# start of Information provided

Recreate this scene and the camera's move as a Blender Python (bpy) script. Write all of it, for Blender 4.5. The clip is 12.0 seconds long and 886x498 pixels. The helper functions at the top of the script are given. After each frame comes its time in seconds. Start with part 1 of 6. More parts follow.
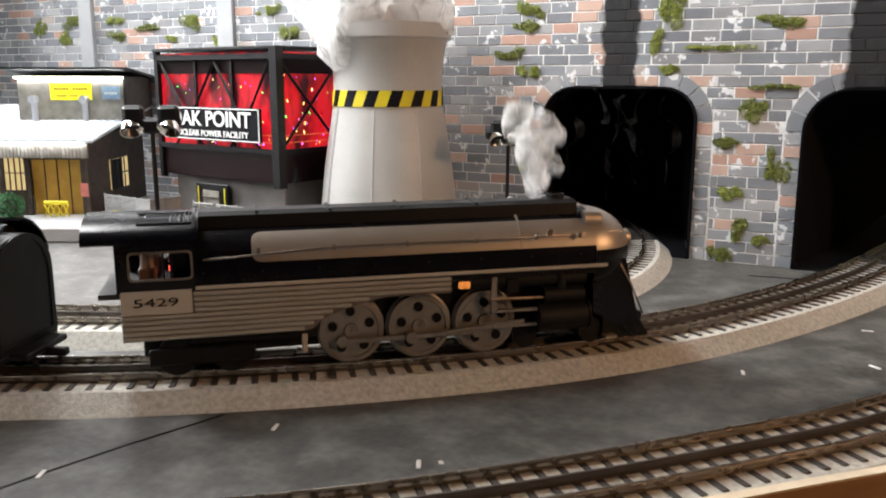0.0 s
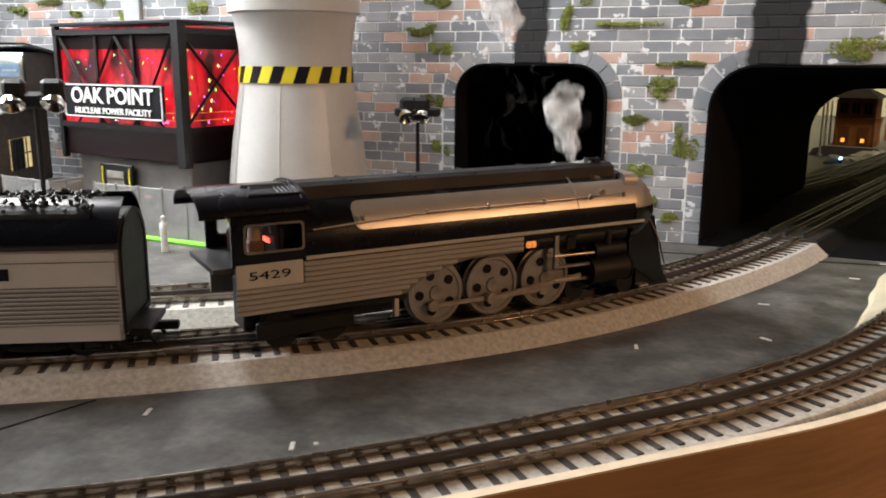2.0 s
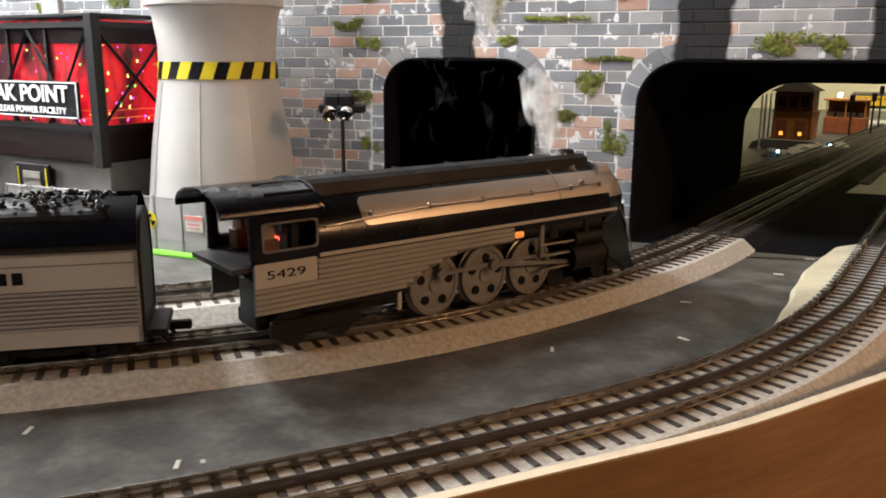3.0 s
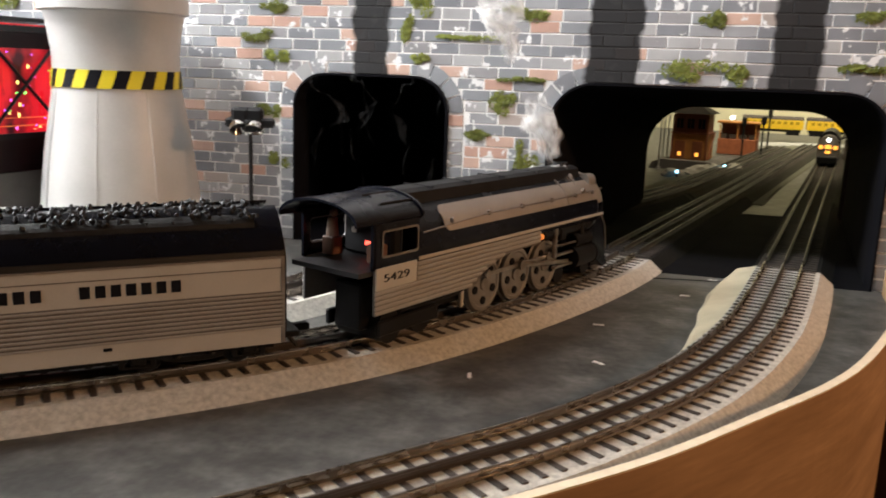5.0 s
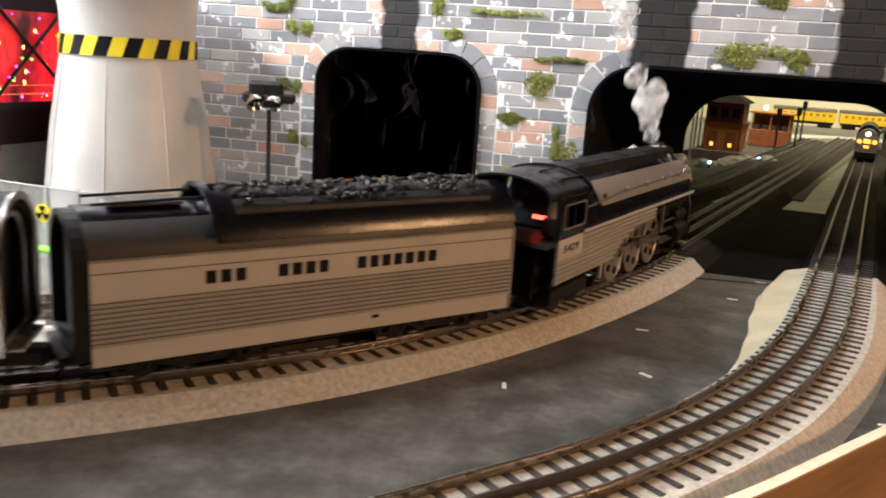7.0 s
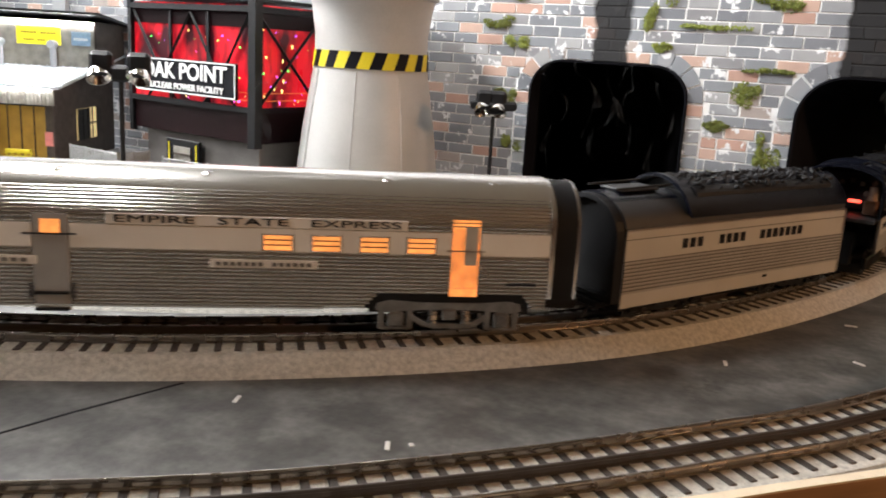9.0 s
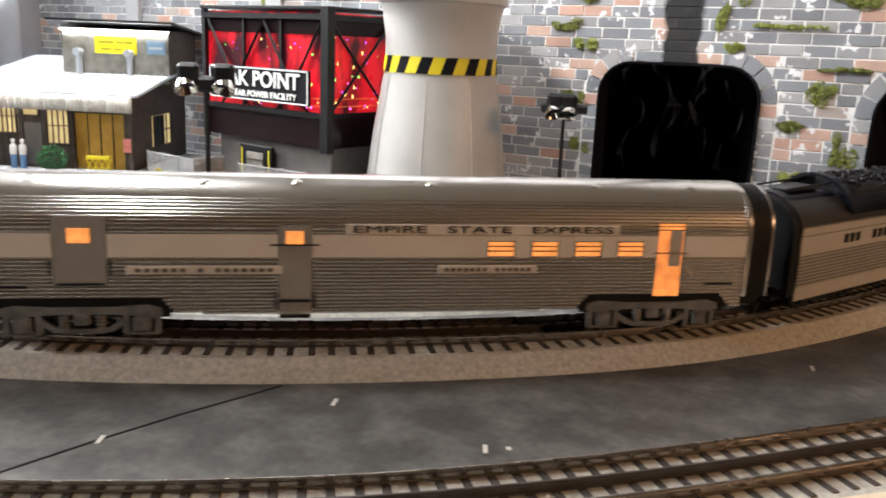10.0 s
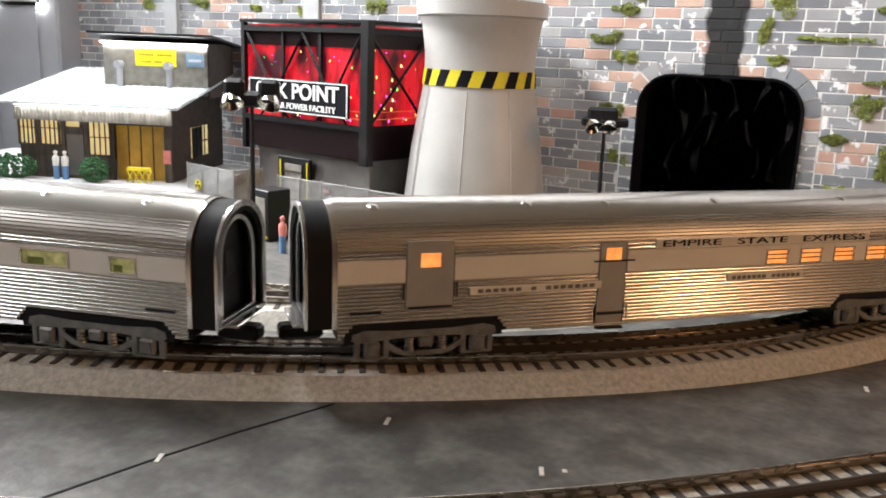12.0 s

# end of Information provided

* **Your instructions**
Write the listing above out again exactly, dropping each image.

* **Written solution**
Recreate this scene and the camera's move as a Blender Python (bpy) script. Write all of it, for Blender 4.5. The clip is 12.0 seconds long and 886x498 pixels. The helper functions at the top of the script are given. After each frame comes its time in seconds. Start with part 1 of 6. More parts follow.
0.0 s
2.0 s
3.0 s
5.0 s
7.0 s
9.0 s
10.0 s
12.0 s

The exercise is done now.